*Task goal*. Write out every line of the material as it stands, apart from the pictures.

*Raw data*.
----------

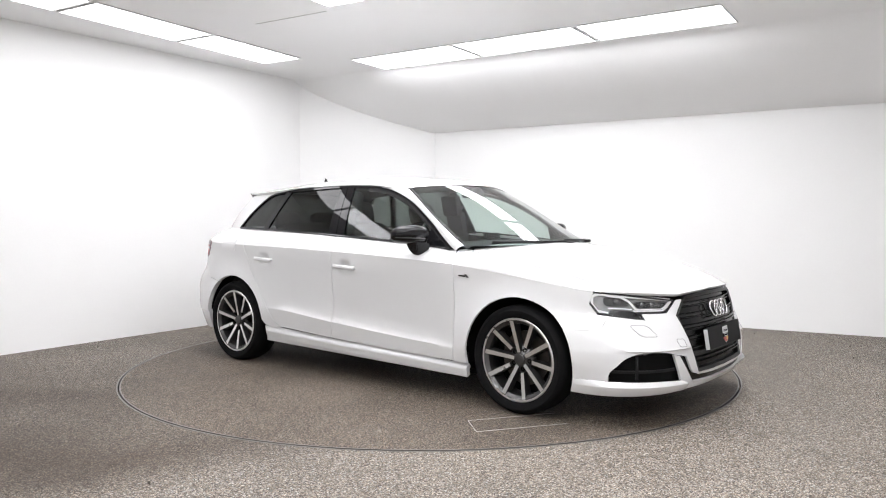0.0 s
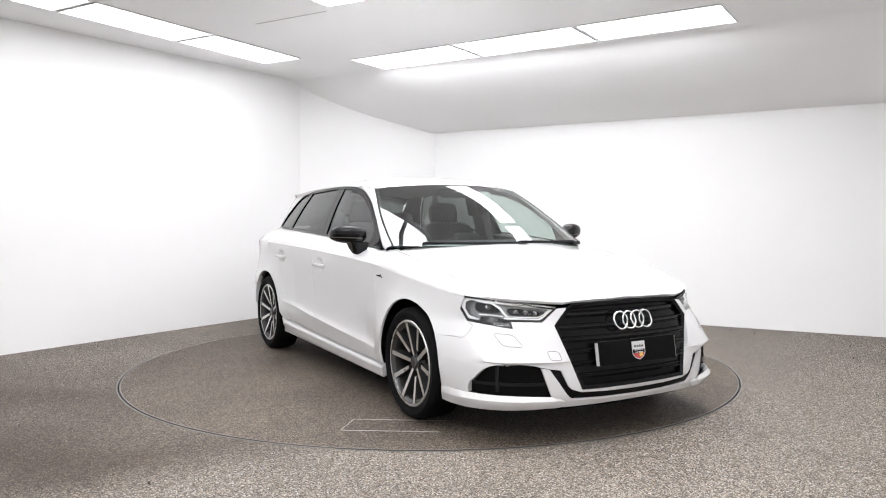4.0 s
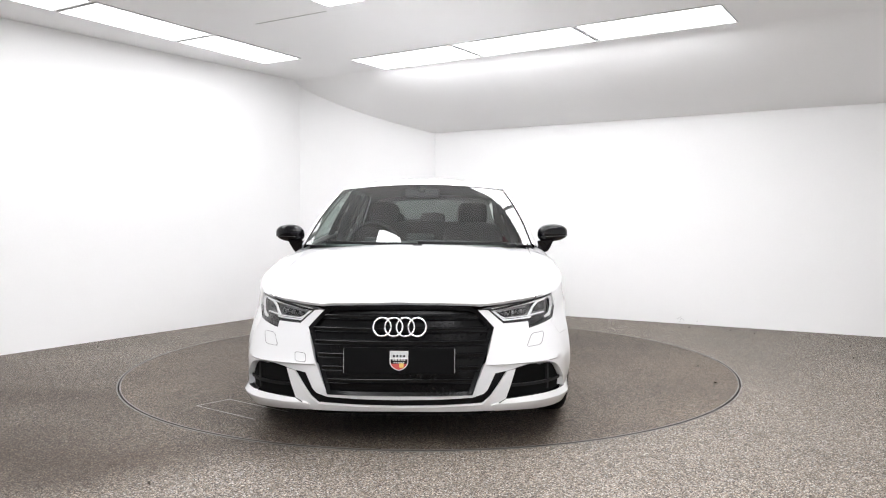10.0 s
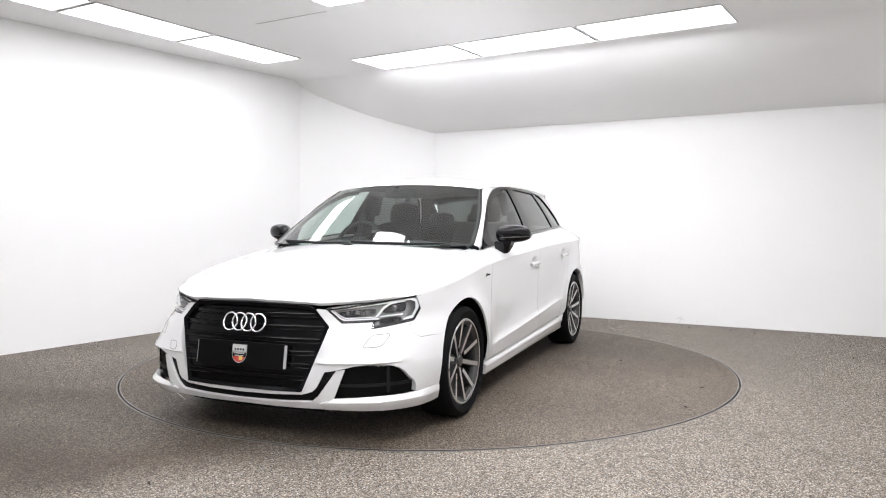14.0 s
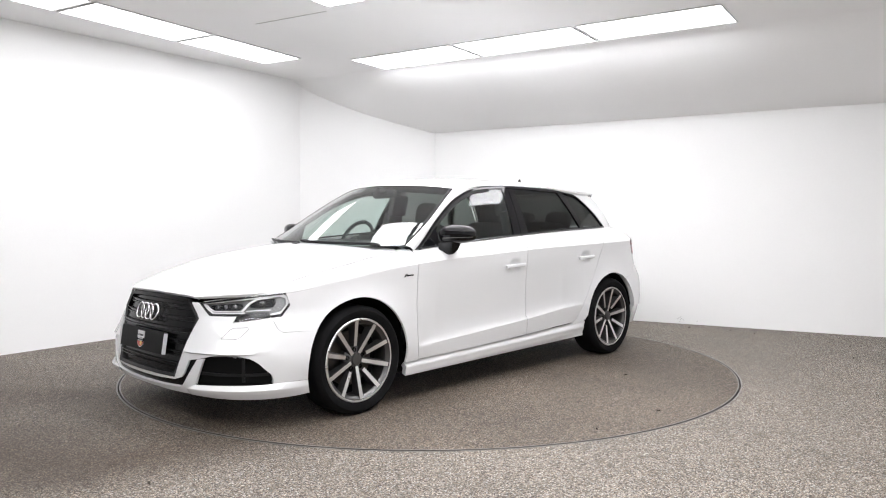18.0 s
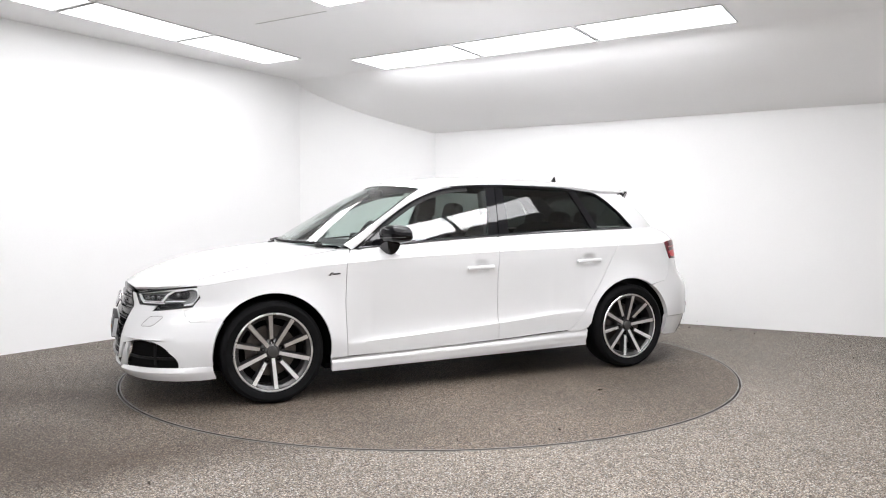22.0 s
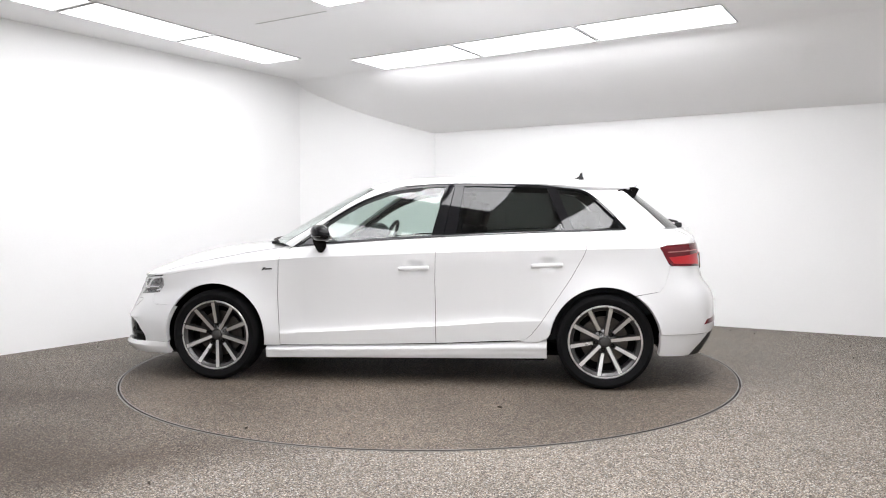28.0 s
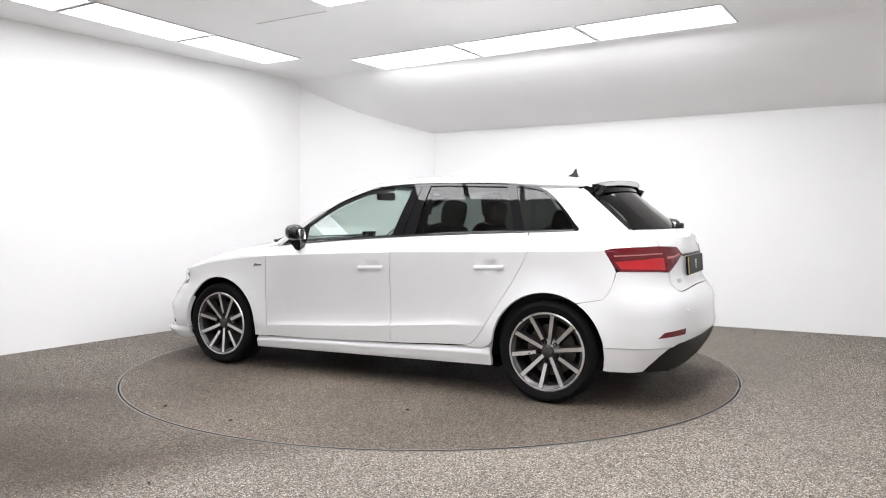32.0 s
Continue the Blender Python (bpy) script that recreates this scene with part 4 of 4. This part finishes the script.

----------

*Written reply*.
0.0 s
4.0 s
10.0 s
14.0 s
18.0 s
22.0 s
28.0 s
32.0 s
Continue the Blender Python (bpy) script that recreates this scene with part 4 of 4. This part finishes the script.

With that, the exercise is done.